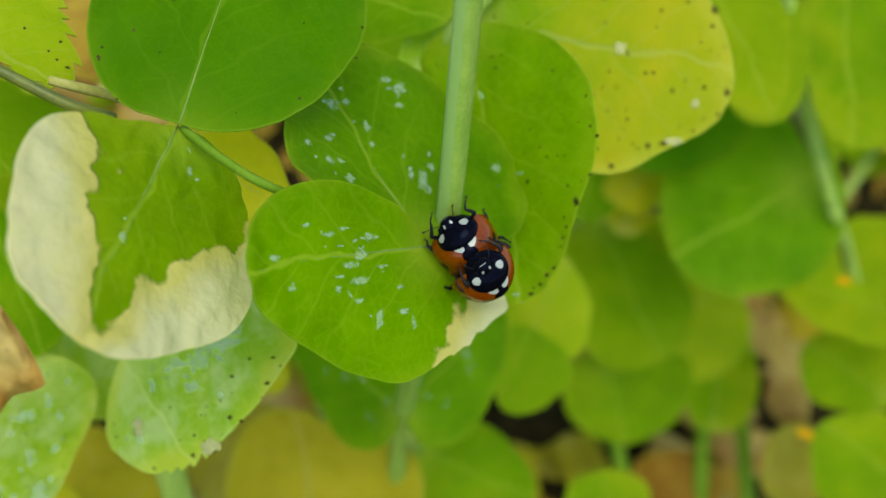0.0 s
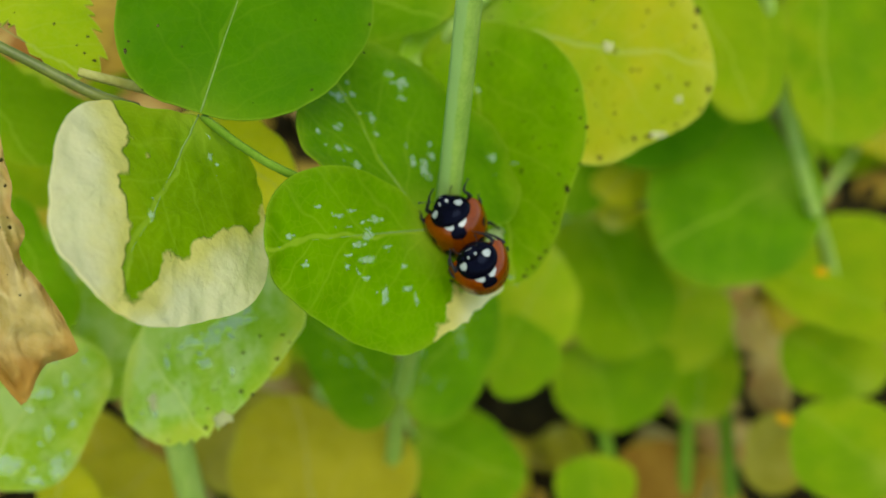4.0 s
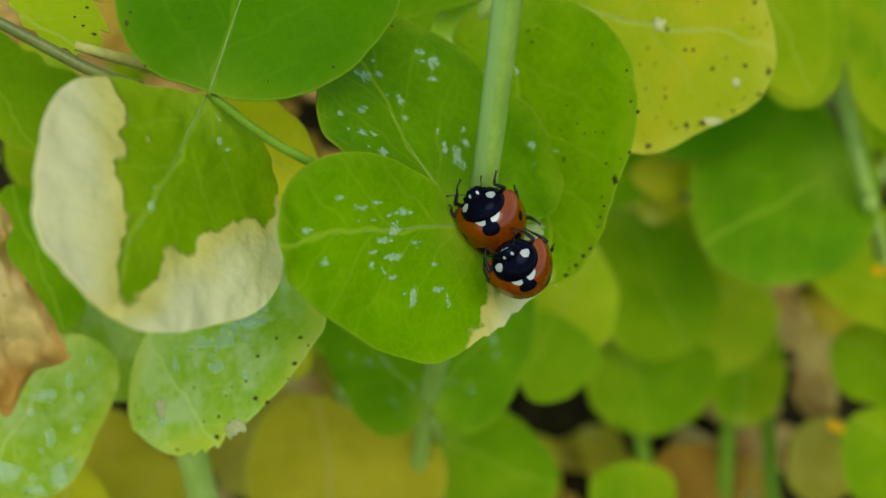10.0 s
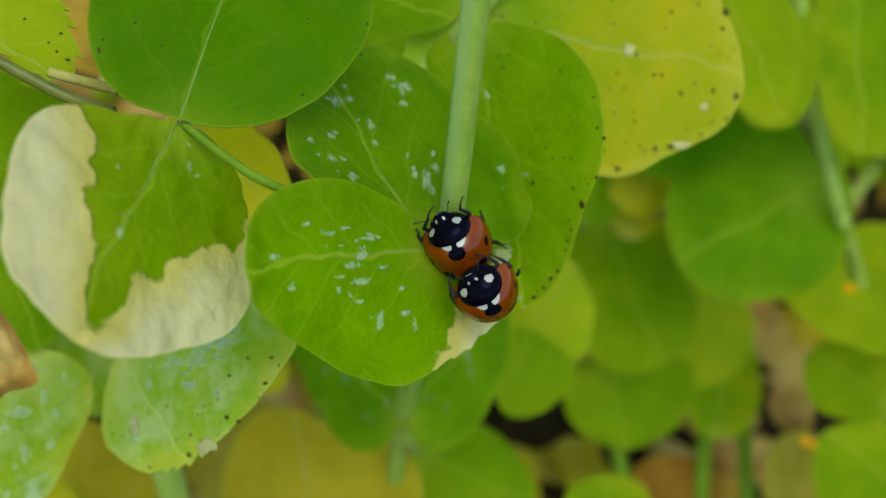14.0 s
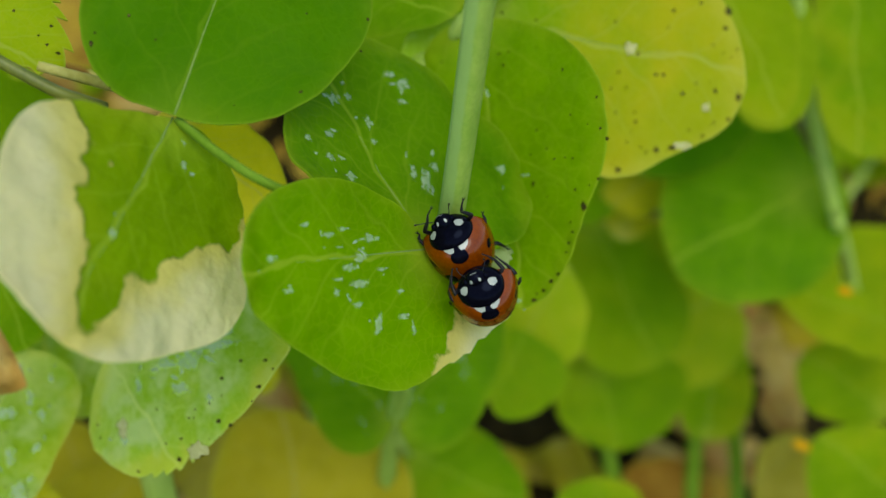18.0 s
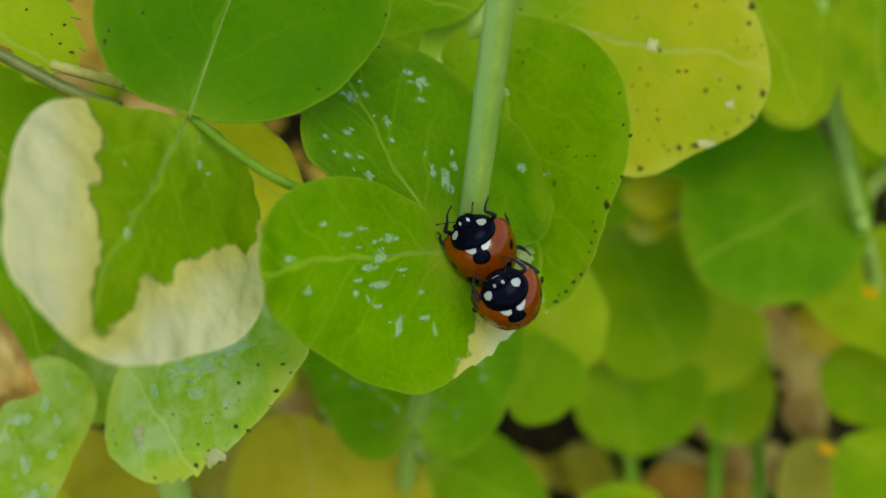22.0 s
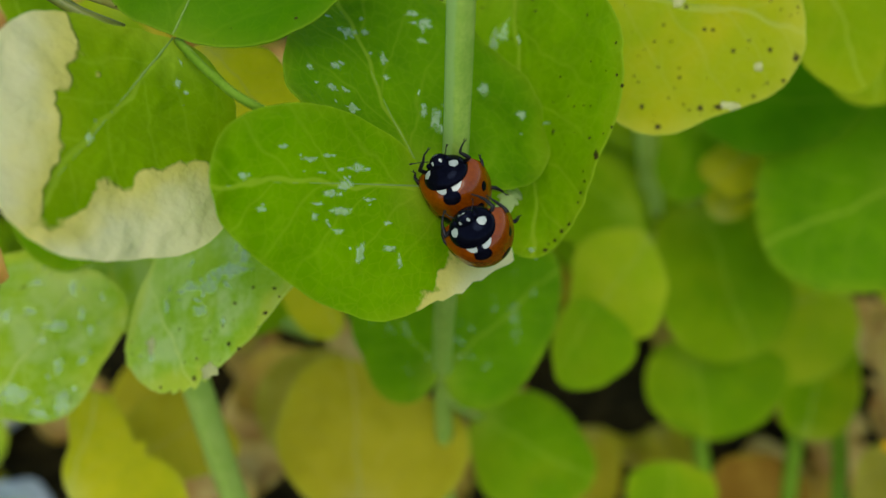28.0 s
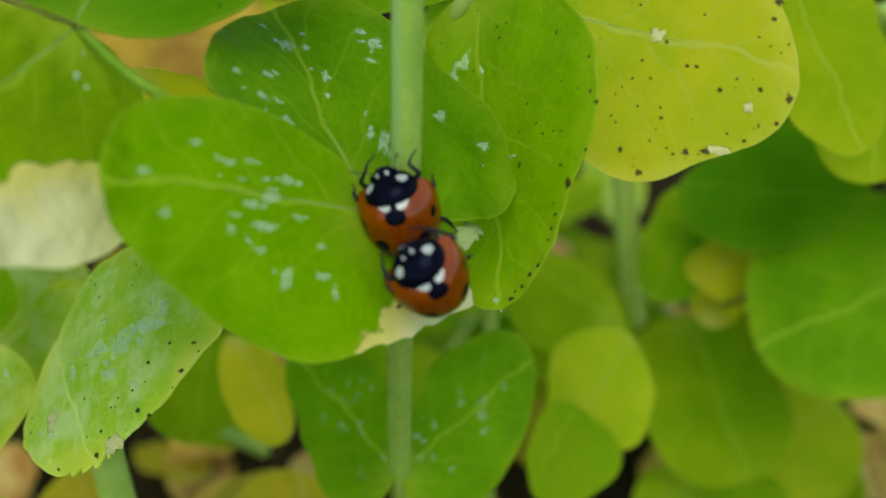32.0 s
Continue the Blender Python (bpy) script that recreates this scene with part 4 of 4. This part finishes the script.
def shell_patch(name, mat, outline, lift=0.045):
    """A coloured patch on the shell inside a ring of x, y corners."""
    cx, cy = sum(p[0] for p in outline) / len(outline), sum(p[1] for p in outline) / len(outline)
    ring = []
    for i, (x0, y0) in enumerate(outline):
        x1, y1 = outline[(i + 1) % len(outline)]
        ring += [(x0 + (x1 - x0) * f, y0 + (y1 - y0) * f) for f in (0.12, 0.37, 0.63, 0.88)]
    verts, faces = [(cx * MM, cy * MM, (shell_z(cx, cy) + lift) * MM)], []
    for f in (0.35, 0.7, 1.0):
        for x, y in ring:
            p, q = cx + (x - cx) * f, cy + (y - cy) * f
            verts.append((p * MM, q * MM, (shell_z(p, q) + lift) * MM))
    m = len(ring)
    for k in range(m):
        k2 = (k + 1) % m
        faces.append((0, 1 + k, 1 + k2))
        for g in range(2):
            a, b = 1 + g * m, 1 + (g + 1) * m
            faces.append((a + k, b + k, b + k2, a + k2))
    return mesh_of(name, verts, faces, mat)


def make_ladybird(label, legs, antennae, look_aside):
    neck_turn = Matrix.Translation((1.3 * MM, 0, 0)) @ Matrix.Rotation(radians(look_aside), 4, "Z") @ Matrix.Translation((-1.3 * MM, 0, 0))
    bug = thing("ladybird", label, "beetle", "ladybirds on the pea leaf")
    part("abdomen", dome("abdomen", LEG, 0.0, 2.6, 2.15, lambda x, y: 0.12 + 0.5 * max(0, 1 - (x / 2.9) ** 2 - (y / 2.4) ** 2) ** 0.5), bug)
    for side in (1, -1):
        el = part("elytron", dome("elytron", SHELL, 0.0, 2.9, 2.4, shell_z, 0 if side > 0 else -math.pi, math.pi if side > 0 else 0, 30, 60, 0.012, shell_rim), bug, "glossy orange-red wing case")
        for n, (x, y, a, b) in enumerate(((0.5, 2.0, 0.34, 0.15), (-0.6, 1.2, 0.52, 0.40), (-1.8, 0.95, 0.38, 0.34))):
            part("spot", decal("spot", BLACK, x, y * side, a, b, shell_z, seed=n + 3), el, "black spot")
        collar_side = [(x, y * side) for x, y in ((2.04, 0.16), (1.78, 0.22), (1.72, 0.50), (1.82, 0.78), (2.02, 0.98), (2.1, 0.6))]
        part("white_patch", shell_patch("white_patch", WHITE, collar_side[::side]), el, "white mark by the collar")
    part("spot", decal("spot", BLACK, 1.42, 0, 0.50, 0.6, shell_z, 0.035, seed=2), bug, "black spot across the seam")
    neck = part("pronotum", rounded("pronotum", BLACK, COLLAR, 24, 48), bug, "shiny black collar shield", neck_turn)
    for side in (1, -1):
        patch = [(side * y, z) for y, z in ((-0.25, -0.14), (-0.06, -0.28), (0.30, -0.25), (0.32, 0.06), (0.07, 0.30), (-0.18, 0.18))]
        part("white_patch", front_mark("white_patch", WHITE, COLLAR, 0.93 * side, 0.98, patch[::side]), neck, "white corner patch")
    head = part("head", rounded("head", BLACK, FACE, 16, 32), bug, "", neck_turn)
    dot = [(0.09 * math.cos(k * 0.785), 0.10 * math.sin(k * 0.785)) for k in range(8)]
    for side in (1, -1):
        part("face_dot", front_mark("face_dot", WHITE, FACE, 0.29 * side, 0.74, dot, 0.015), head, "white dot")
        part("eye", ball("eye", BLACK, 0.2), head, "", Matrix.Translation((2.88 * MM, 0.68 * side * MM, 0.52 * MM)))
    for pts in antennae:
        me, m = limb("antenna", pts, [0.035, 0.025, 0.03, 0.06], LEG)
        part("antenna", me, head, "", m)
    part("muzzle", front_mark("muzzle", WHITE, FACE, 0, 0.30, [(-0.26, -0.018), (0.26, -0.018), (0.24, 0.018), (-0.24, 0.018)], 0.02), head, "thin pale line above the mouth")
    for name, pts in legs:
        foot, ankle = Vector(pts[-1]), Vector(pts[-2])
        me, m = limb(name, pts, [0.13, 0.14, 0.10, 0.06, 0.04], LEG)
        leg = part(name, me, bug, "", m)
        way = (foot - ankle).normalized()
        out = way.cross(Vector((0, 0, 1))).normalized()
        for turn in (1, -1):
            tip = foot - Vector(pts[0])
            claw, _ = limb("claw", [tip, tip + way * 0.12 + out * (0.08 * turn), tip + way * 0.22 + out * (0.06 * turn)], [0.035, 0.028, 0.012], LEG)
            part("claw", claw, leg, "", Matrix.Translation(tip * MM))
    return bug


UP_LEGS = (("front_leg", ((2.0, 1.35, 0.3), (2.6, 1.7, 0.45), (3.2, 1.3, 0.35), (3.6, 1.1, 0.15), (3.9, 0.75, 0.05))),
           ("front_leg", ((2.0, -1.35, 0.3), (2.5, -1.7, 0.5), (3.15, -1.25, 0.5), (3.45, -1.45, 0.3), (3.7, -1.7, 0.15))),
           ("middle_leg", ((0.9, 1.6, 0.2), (1.4, 2.2, 0.3), (1.8, 2.3, 0.1), (2.05, 2.15, 0.0), (2.2, 2.2, 0.0))),
           ("middle_leg", ((0.9, -1.6, 0.2), (1.1, -2.2, 0.3), (1.4, -2.3, 0.1), (1.6, -2.25, 0.0), (1.75, -2.3, 0.0))),
           ("hind_leg", ((-0.8, 1.5, 0.2), (-1.2, 2.5, 0.3), (-1.7, 2.75, 0.15), (-2.1, 2.75, 0.02), (-2.4, 2.9, 0.0))),
           ("hind_leg", ((-0.8, -1.5, 0.2), (-1.2, -2.4, 0.3), (-1.7, -2.6, 0.15), (-2.1, -2.7, 0.02), (-2.4, -2.8, 0.0))))
LOW_LEGS = (("front_leg", ((1.9, 1.35, 0.4), (2.2, 1.8, 0.85), (2.35, 1.78, 0.1), (2.45, 1.6, -0.35), (2.5, 1.45, -0.6))),
            ("front_leg", ((1.9, -1.3, 0.4), (2.2, -1.7, 0.15), (2.3, -1.35, -0.5), (2.35, -1.0, -0.85), (2.4, -0.8, -1.0))),
            ("middle_leg", ((1.0, 1.6, 0.2), (1.4, 2.1, 0.95), (1.5, 2.1, 0.3), (1.6, 1.95, -0.1), (1.7, 1.85, -0.3))),
            ("middle_leg", ((1.0, -1.7, 0.2), (1.35, -2.35, 0.45), (1.5, -2.0, -0.2), (1.6, -1.7, -0.6), (1.7, -1.55, -0.8))),
            ("hind_leg", ((-0.8, 1.5, 0.2), (-1.2, 2.3, 0.3), (-1.7, 2.5, 0.0), (-2.1, 2.5, -0.3), (-2.4, 2.6, -0.4))),
            ("hind_leg", ((-0.8, -1.5, 0.2), (-1.2, -2.3, 0.3), (-1.7, -2.5, 0.0), (-2.1, -2.5, -0.3), (-2.4, -2.6, -0.4))))
lady_low = make_ladybird("orange-red ladybird with black spots climbing on another", LOW_LEGS,
                         [[(2.95, 0.6 * k, 0.2), (3.1, 0.85 * k, -0.1), (3.15, 0.95 * k, -0.35), (3.1, 0.9 * k, -0.5)] for k in (1, -1)], 7)
lady_up = make_ladybird("orange-red ladybird with black spots below another ladybird", UP_LEGS,
                        [[(3.0, 0.6, 0.25), (3.3, 1.0, 0.3), (3.5, 1.45, 0.3), (3.6, 1.75, 0.28)], [(3.0, -0.6, 0.25), (3.3, -0.8, 0.3), (3.6, -0.95, 0.3), (3.8, -1.15, 0.3)]], 10)

# seconds, place in millimetres, turn in degrees
UP_ROWS = [
    (0, 1.20, 0.16, 118.24, -78.5, -63.3, -169.2),
    (2, 0.63, 0.34, 118.50, -87.3, -68.9, -169.1),
    (5.5, 0.61, 0.32, 118.55, -90.4, -69.6, -166.4),
    (7, 0.67, 0.24, 118.57, -88.5, -67.9, -168.4),
    (12, 0.45, 0.15, 118.60, -86.2, -65.8, -173.9),
    (17, 0.56, 0.09, 118.59, -88.4, -65.9, -170.0),
    (20, 0.58, 0.07, 118.68, -84.1, -63.8, -173.8),
    (22, 0.60, -0.09, 118.56, -80.5, -67.4, -177.8),
    (25, 0.56, -0.08, 118.59, -94.6, -66.2, -164.4),
    (28, 0.50, -0.18, 118.58, -93.3, -68.8, -161.7),
    (30, 0.44, -0.27, 118.53, -101.9, -70.3, -152.8),
    (32, 0.25, -0.29, 118.61, -97.4, -76.2, -159.0),
]
LOW_ROWS = [
    (0, 2.01, -1.94, 118.27, -144.4, -52.4, -84.0),
    (2, 2.23, -2.77, 117.78, -117.0, -54.2, -117.2),
    (5.5, 2.15, -2.78, 117.81, -132.2, -63.0, -115.7),
    (7, 2.19, -2.77, 117.91, -131.8, -61.5, -116.4),
    (12, 2.28, -3.05, 117.80, -121.0, -56.7, -125.2),
    (17, 2.19, -2.94, 117.95, -126.8, -59.3, -123.2),
    (20, 2.25, -3.20, 117.82, -151.1, -66.1, -110.2),
    (22, 2.25, -3.20, 117.89, -127.0, -61.3, -121.3),
    (25, 2.20, -3.35, 117.82, -129.7, -58.3, -119.0),
    (28, 2.48, -3.33, 118.16, -130.1, -59.0, -115.1),
    (30, 2.44, -3.72, 117.83, -135.2, -60.4, -108.5),
    (32, 2.43, -4.01, 117.46, -110.4, -59.2, -121.9),
]


def motions():
    for bug, rows in ((lady_up, UP_ROWS), (lady_low, LOW_ROWS)):
        walk(bug, [(t, pose(x * MM, y * MM, z * MM, rx, ry, rz)) for t, x, y, z, rx, ry, rz in rows])
    rnd = random.Random(5)
    for bug in (lady_up, lady_low):
        for limb_ob in bug.children_recursive:
            if limb_ob.name.startswith(("antenna", "front_leg")):
                rest = limb_ob.matrix_basis.copy()
                steps = [0, 1.5, 3, 5, 6.5, 8, 10, 12, 14, 17, 19, 21, 23, 25, 28, 30, 32]
                walk(limb_ob, [(t, rest @ pose(0, 0, 0, rnd.uniform(-5, 5), rnd.uniform(-5, 5), rnd.uniform(-7, 7))) for t in steps])


motions()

----

Work to do:
Copy nothing but the lines from the first one in the listing through the line with "return mesh_of(name, verts, faces, mat)", and omit the pictures.

Answer to the problem:
0.0 s
4.0 s
10.0 s
14.0 s
18.0 s
22.0 s
28.0 s
32.0 s
Continue the Blender Python (bpy) script that recreates this scene with part 4 of 4. This part finishes the script.
def shell_patch(name, mat, outline, lift=0.045):
    """A coloured patch on the shell inside a ring of x, y corners."""
    cx, cy = sum(p[0] for p in outline) / len(outline), sum(p[1] for p in outline) / len(outline)
    ring = []
    for i, (x0, y0) in enumerate(outline):
        x1, y1 = outline[(i + 1) % len(outline)]
        ring += [(x0 + (x1 - x0) * f, y0 + (y1 - y0) * f) for f in (0.12, 0.37, 0.63, 0.88)]
    verts, faces = [(cx * MM, cy * MM, (shell_z(cx, cy) + lift) * MM)], []
    for f in (0.35, 0.7, 1.0):
        for x, y in ring:
            p, q = cx + (x - cx) * f, cy + (y - cy) * f
            verts.append((p * MM, q * MM, (shell_z(p, q) + lift) * MM))
    m = len(ring)
    for k in range(m):
        k2 = (k + 1) % m
        faces.append((0, 1 + k, 1 + k2))
        for g in range(2):
            a, b = 1 + g * m, 1 + (g + 1) * m
            faces.append((a + k, b + k, b + k2, a + k2))
    return mesh_of(name, verts, faces, mat)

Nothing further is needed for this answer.